Short problem: Give back all the data exactly, line by line.

Source data:
begin
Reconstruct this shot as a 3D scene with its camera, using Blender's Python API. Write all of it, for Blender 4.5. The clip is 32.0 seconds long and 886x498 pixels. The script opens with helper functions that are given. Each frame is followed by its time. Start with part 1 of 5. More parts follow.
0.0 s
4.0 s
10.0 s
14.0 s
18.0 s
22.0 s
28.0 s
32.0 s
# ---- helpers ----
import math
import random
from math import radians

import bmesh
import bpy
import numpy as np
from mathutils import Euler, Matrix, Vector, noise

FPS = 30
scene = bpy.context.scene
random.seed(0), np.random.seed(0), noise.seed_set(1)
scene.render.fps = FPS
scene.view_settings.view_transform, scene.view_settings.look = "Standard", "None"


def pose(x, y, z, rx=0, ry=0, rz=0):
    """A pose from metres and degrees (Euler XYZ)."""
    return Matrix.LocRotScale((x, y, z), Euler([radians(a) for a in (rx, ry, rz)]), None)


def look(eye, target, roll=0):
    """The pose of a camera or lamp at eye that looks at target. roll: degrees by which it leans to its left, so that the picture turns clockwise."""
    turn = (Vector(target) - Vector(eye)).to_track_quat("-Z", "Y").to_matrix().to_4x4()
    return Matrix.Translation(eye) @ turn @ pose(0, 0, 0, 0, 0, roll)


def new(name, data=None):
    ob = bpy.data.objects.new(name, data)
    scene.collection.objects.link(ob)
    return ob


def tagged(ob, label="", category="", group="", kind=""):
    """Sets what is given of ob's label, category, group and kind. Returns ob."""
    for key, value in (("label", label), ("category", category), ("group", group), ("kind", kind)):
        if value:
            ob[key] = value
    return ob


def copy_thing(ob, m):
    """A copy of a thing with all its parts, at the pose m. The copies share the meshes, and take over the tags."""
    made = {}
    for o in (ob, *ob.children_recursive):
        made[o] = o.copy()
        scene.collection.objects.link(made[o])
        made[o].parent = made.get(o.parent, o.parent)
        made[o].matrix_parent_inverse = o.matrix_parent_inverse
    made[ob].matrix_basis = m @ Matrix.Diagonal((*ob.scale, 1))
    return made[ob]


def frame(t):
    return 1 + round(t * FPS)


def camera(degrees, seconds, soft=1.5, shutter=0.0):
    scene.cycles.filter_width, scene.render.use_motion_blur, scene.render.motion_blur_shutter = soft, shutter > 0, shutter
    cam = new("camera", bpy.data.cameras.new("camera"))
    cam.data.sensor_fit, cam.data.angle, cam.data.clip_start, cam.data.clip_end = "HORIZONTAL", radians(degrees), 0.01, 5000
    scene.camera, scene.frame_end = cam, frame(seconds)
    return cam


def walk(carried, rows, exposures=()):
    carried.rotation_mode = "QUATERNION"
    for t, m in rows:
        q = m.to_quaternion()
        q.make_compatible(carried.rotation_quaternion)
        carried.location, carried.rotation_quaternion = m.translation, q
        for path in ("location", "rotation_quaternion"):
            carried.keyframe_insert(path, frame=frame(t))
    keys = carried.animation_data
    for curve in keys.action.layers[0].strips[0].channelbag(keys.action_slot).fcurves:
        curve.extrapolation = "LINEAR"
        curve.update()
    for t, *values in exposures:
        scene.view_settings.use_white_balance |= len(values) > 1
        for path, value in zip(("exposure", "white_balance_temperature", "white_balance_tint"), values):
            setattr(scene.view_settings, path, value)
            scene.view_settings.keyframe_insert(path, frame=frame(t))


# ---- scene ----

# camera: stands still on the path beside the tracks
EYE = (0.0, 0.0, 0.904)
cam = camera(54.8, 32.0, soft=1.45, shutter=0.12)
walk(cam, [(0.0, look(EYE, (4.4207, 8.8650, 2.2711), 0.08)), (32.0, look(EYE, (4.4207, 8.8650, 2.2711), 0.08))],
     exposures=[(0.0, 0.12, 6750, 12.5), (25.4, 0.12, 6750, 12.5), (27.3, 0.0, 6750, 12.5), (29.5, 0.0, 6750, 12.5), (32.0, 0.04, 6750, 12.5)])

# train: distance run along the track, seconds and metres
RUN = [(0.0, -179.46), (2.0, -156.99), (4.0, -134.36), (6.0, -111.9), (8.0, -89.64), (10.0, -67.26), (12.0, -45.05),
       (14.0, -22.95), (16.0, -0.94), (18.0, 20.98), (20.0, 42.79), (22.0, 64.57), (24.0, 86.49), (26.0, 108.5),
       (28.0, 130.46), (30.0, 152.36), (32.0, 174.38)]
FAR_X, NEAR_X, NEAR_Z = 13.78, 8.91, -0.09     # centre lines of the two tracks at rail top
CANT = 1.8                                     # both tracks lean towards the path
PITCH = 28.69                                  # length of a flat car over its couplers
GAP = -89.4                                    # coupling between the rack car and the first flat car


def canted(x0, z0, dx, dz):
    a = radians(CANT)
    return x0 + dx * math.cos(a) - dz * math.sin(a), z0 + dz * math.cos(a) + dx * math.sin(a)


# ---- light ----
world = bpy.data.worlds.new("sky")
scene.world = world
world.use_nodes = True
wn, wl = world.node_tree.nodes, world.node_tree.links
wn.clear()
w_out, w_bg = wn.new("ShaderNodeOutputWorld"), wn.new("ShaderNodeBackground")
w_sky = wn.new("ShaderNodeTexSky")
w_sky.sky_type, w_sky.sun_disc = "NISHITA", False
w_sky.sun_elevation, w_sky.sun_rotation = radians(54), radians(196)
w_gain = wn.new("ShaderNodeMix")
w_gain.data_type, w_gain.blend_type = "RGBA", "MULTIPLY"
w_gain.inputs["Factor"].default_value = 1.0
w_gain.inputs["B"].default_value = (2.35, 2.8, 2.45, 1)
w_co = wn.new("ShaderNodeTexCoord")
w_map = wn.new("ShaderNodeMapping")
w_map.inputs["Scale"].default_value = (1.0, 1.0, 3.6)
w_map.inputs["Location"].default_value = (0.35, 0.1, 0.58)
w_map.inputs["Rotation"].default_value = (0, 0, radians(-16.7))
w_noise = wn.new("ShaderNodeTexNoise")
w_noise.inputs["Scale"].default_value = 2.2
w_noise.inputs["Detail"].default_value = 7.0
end
Task response:
Reconstruct this shot as a 3D scene with its camera, using Blender's Python API. Write all of it, for Blender 4.5. The clip is 32.0 seconds long and 886x498 pixels. The script opens with helper functions that are given. Each frame is followed by its time. Start with part 1 of 5. More parts follow.
0.0 s
4.0 s
10.0 s
14.0 s
18.0 s
22.0 s
28.0 s
32.0 s
# ---- helpers ----
import math
import random
from math import radians

import bmesh
import bpy
import numpy as np
from mathutils import Euler, Matrix, Vector, noise

FPS = 30
scene = bpy.context.scene
random.seed(0), np.random.seed(0), noise.seed_set(1)
scene.render.fps = FPS
scene.view_settings.view_transform, scene.view_settings.look = "Standard", "None"


def pose(x, y, z, rx=0, ry=0, rz=0):
    """A pose from metres and degrees (Euler XYZ)."""
    return Matrix.LocRotScale((x, y, z), Euler([radians(a) for a in (rx, ry, rz)]), None)


def look(eye, target, roll=0):
    """The pose of a camera or lamp at eye that looks at target. roll: degrees by which it leans to its left, so that the picture turns clockwise."""
    turn = (Vector(target) - Vector(eye)).to_track_quat("-Z", "Y").to_matrix().to_4x4()
    return Matrix.Translation(eye) @ turn @ pose(0, 0, 0, 0, 0, roll)


def new(name, data=None):
    ob = bpy.data.objects.new(name, data)
    scene.collection.objects.link(ob)
    return ob


def tagged(ob, label="", category="", group="", kind=""):
    """Sets what is given of ob's label, category, group and kind. Returns ob."""
    for key, value in (("label", label), ("category", category), ("group", group), ("kind", kind)):
        if value:
            ob[key] = value
    return ob


def copy_thing(ob, m):
    """A copy of a thing with all its parts, at the pose m. The copies share the meshes, and take over the tags."""
    made = {}
    for o in (ob, *ob.children_recursive):
        made[o] = o.copy()
        scene.collection.objects.link(made[o])
        made[o].parent = made.get(o.parent, o.parent)
        made[o].matrix_parent_inverse = o.matrix_parent_inverse
    made[ob].matrix_basis = m @ Matrix.Diagonal((*ob.scale, 1))
    return made[ob]


def frame(t):
    return 1 + round(t * FPS)


def camera(degrees, seconds, soft=1.5, shutter=0.0):
    scene.cycles.filter_width, scene.render.use_motion_blur, scene.render.motion_blur_shutter = soft, shutter > 0, shutter
    cam = new("camera", bpy.data.cameras.new("camera"))
    cam.data.sensor_fit, cam.data.angle, cam.data.clip_start, cam.data.clip_end = "HORIZONTAL", radians(degrees), 0.01, 5000
    scene.camera, scene.frame_end = cam, frame(seconds)
    return cam


def walk(carried, rows, exposures=()):
    carried.rotation_mode = "QUATERNION"
    for t, m in rows:
        q = m.to_quaternion()
        q.make_compatible(carried.rotation_quaternion)
        carried.location, carried.rotation_quaternion = m.translation, q
        for path in ("location", "rotation_quaternion"):
            carried.keyframe_insert(path, frame=frame(t))
    keys = carried.animation_data
    for curve in keys.action.layers[0].strips[0].channelbag(keys.action_slot).fcurves:
        curve.extrapolation = "LINEAR"
        curve.update()
    for t, *values in exposures:
        scene.view_settings.use_white_balance |= len(values) > 1
        for path, value in zip(("exposure", "white_balance_temperature", "white_balance_tint"), values):
            setattr(scene.view_settings, path, value)
            scene.view_settings.keyframe_insert(path, frame=frame(t))


# ---- scene ----

# camera: stands still on the path beside the tracks
EYE = (0.0, 0.0, 0.904)
cam = camera(54.8, 32.0, soft=1.45, shutter=0.12)
walk(cam, [(0.0, look(EYE, (4.4207, 8.8650, 2.2711), 0.08)), (32.0, look(EYE, (4.4207, 8.8650, 2.2711), 0.08))],
     exposures=[(0.0, 0.12, 6750, 12.5), (25.4, 0.12, 6750, 12.5), (27.3, 0.0, 6750, 12.5), (29.5, 0.0, 6750, 12.5), (32.0, 0.04, 6750, 12.5)])

# train: distance run along the track, seconds and metres
RUN = [(0.0, -179.46), (2.0, -156.99), (4.0, -134.36), (6.0, -111.9), (8.0, -89.64), (10.0, -67.26), (12.0, -45.05),
       (14.0, -22.95), (16.0, -0.94), (18.0, 20.98), (20.0, 42.79), (22.0, 64.57), (24.0, 86.49), (26.0, 108.5),
       (28.0, 130.46), (30.0, 152.36), (32.0, 174.38)]
FAR_X, NEAR_X, NEAR_Z = 13.78, 8.91, -0.09     # centre lines of the two tracks at rail top
CANT = 1.8                                     # both tracks lean towards the path
PITCH = 28.69                                  # length of a flat car over its couplers
GAP = -89.4                                    # coupling between the rack car and the first flat car


def canted(x0, z0, dx, dz):
    a = radians(CANT)
    return x0 + dx * math.cos(a) - dz * math.sin(a), z0 + dz * math.cos(a) + dx * math.sin(a)


# ---- light ----
world = bpy.data.worlds.new("sky")
scene.world = world
world.use_nodes = True
wn, wl = world.node_tree.nodes, world.node_tree.links
wn.clear()
w_out, w_bg = wn.new("ShaderNodeOutputWorld"), wn.new("ShaderNodeBackground")
w_sky = wn.new("ShaderNodeTexSky")
w_sky.sky_type, w_sky.sun_disc = "NISHITA", False
w_sky.sun_elevation, w_sky.sun_rotation = radians(54), radians(196)
w_gain = wn.new("ShaderNodeMix")
w_gain.data_type, w_gain.blend_type = "RGBA", "MULTIPLY"
w_gain.inputs["Factor"].default_value = 1.0
w_gain.inputs["B"].default_value = (2.35, 2.8, 2.45, 1)
w_co = wn.new("ShaderNodeTexCoord")
w_map = wn.new("ShaderNodeMapping")
w_map.inputs["Scale"].default_value = (1.0, 1.0, 3.6)
w_map.inputs["Location"].default_value = (0.35, 0.1, 0.58)
w_map.inputs["Rotation"].default_value = (0, 0, radians(-16.7))
w_noise = wn.new("ShaderNodeTexNoise")
w_noise.inputs["Scale"].default_value = 2.2
w_noise.inputs["Detail"].default_value = 7.0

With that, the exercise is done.